By Maria O'Brien, Updated Aug 30, 2022
A trinomial is a polynomial with three terms, such as x^2 + 5x + 6. If it can be expressed as the product of two or more lower‑degree polynomials, it is considered factored. A prime trinomial (or irreducible trinomial) cannot be factored over the integers; it remains in its simplest form.
For a monic quadratic of the form x^2 + bx + c, write down all factor pairs of the constant term c. Include both positive and negative pairs when appropriate.
If any pair of factors of c sums to the coefficient b, the trinomial is factorable and therefore not prime.
When none of the factor pair sums equal b, the trinomial is prime. For example, in x^2 – 11x – 10, the factor pairs of –10 are –1×10, –2×5, –5×2, and –10×1. Their sums are –9, 3, –3, and –9, none of which equals –11. Hence, x^2 – 11x – 10 is a prime trinomial.

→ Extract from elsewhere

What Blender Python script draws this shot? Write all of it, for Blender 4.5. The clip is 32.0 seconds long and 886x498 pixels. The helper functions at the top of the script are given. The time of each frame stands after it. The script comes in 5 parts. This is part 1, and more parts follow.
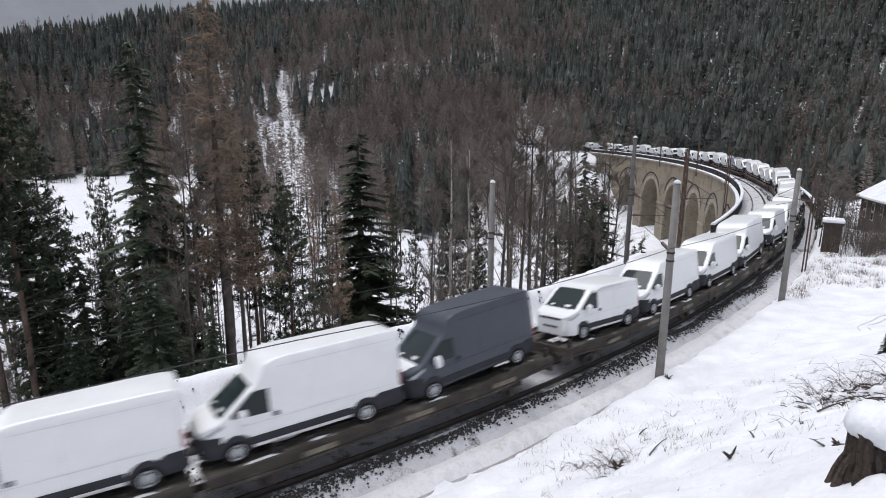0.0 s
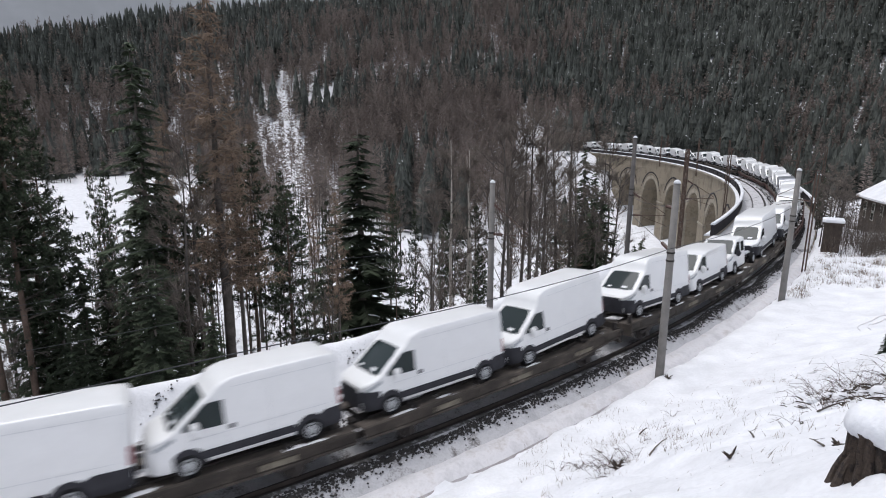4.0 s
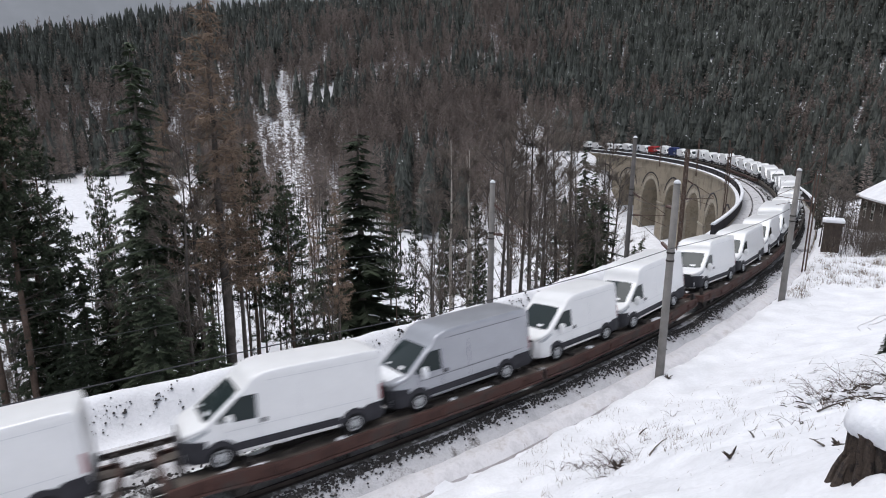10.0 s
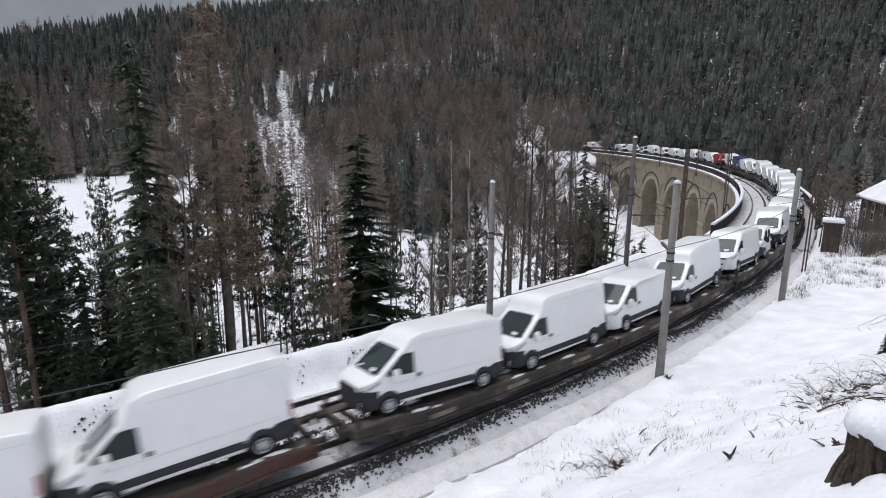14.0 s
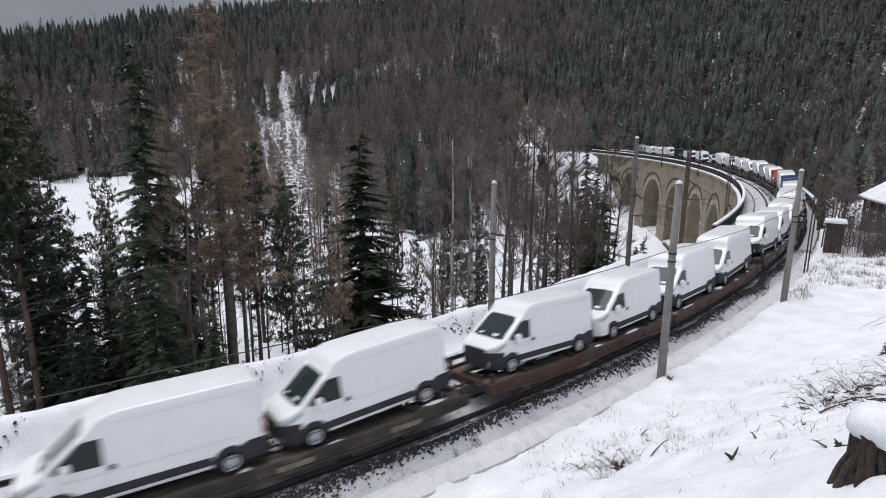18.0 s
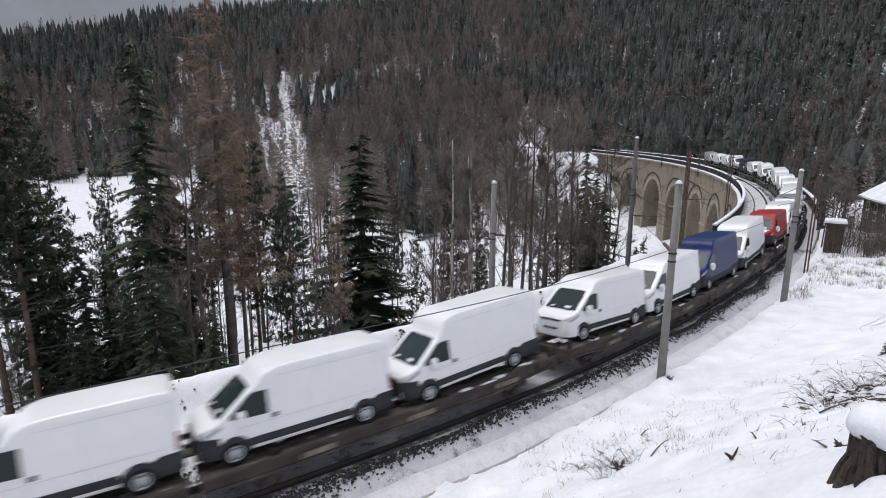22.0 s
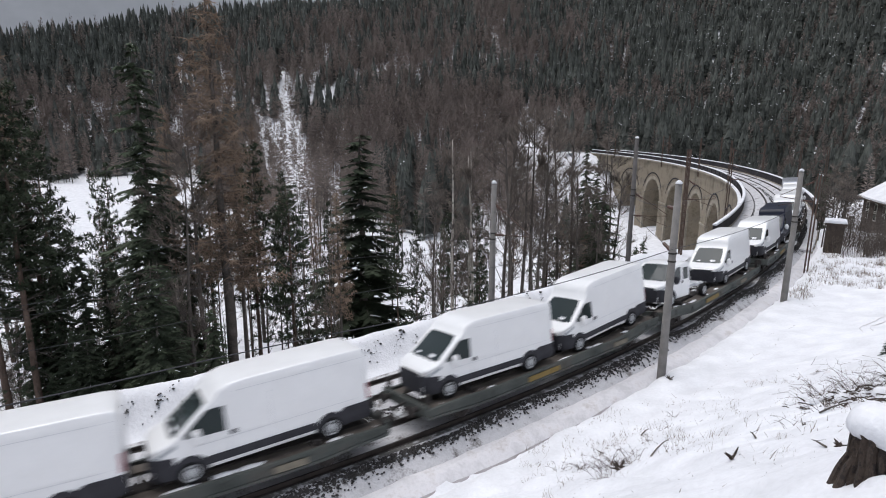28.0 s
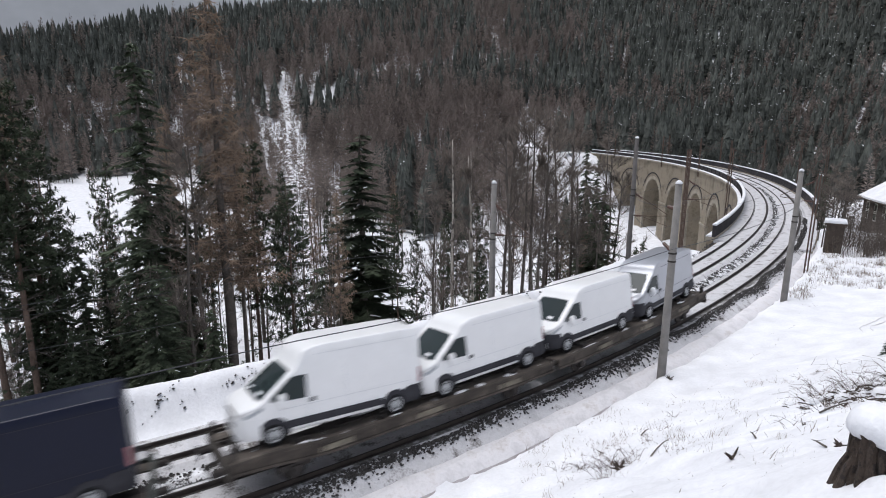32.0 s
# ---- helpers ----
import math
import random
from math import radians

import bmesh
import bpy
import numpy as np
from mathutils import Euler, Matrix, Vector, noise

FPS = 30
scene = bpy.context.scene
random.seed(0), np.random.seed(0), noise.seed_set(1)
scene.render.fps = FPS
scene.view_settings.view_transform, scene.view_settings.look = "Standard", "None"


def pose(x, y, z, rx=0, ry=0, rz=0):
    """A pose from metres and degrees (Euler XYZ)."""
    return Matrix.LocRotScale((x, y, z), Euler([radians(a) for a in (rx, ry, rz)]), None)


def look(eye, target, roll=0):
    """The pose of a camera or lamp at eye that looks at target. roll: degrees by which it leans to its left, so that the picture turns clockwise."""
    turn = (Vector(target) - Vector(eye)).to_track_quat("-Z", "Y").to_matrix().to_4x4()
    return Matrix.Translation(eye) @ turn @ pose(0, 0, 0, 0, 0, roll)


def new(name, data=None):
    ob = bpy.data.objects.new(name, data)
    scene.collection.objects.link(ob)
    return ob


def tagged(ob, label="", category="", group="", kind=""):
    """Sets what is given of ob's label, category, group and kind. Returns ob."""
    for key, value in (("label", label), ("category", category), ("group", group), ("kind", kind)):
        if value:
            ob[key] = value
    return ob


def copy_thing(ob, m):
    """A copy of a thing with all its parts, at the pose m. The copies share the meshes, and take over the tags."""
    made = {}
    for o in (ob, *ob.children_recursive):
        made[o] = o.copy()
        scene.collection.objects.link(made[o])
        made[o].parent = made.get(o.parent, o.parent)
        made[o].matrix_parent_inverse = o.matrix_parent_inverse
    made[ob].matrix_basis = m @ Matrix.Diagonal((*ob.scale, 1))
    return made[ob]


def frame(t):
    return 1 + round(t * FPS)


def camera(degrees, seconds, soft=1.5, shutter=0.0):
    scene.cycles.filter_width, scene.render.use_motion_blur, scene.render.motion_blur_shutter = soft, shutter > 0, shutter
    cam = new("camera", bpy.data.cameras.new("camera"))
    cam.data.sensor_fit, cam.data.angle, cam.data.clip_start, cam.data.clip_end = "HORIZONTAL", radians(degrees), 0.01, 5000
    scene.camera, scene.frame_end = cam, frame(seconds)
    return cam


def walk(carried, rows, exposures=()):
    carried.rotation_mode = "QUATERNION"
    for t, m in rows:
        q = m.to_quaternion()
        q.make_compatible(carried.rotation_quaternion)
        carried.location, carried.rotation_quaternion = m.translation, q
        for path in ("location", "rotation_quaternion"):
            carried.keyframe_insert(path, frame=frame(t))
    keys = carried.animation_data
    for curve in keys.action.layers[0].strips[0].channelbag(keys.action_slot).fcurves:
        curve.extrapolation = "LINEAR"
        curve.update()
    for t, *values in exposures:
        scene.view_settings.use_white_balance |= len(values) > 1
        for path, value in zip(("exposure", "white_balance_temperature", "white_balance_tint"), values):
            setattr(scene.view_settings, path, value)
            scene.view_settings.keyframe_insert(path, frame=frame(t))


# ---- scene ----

Sometimes assignments present a “prime” trinomial as a trick question or due to a typo. If you encounter a trinomial that appears factorable but your method shows it is prime, double‑check the coefficients or consult your instructor.
Prime trinomials cannot be factored over the integers. Verify by testing the sums of factor pairs of the constant term against the middle coefficient.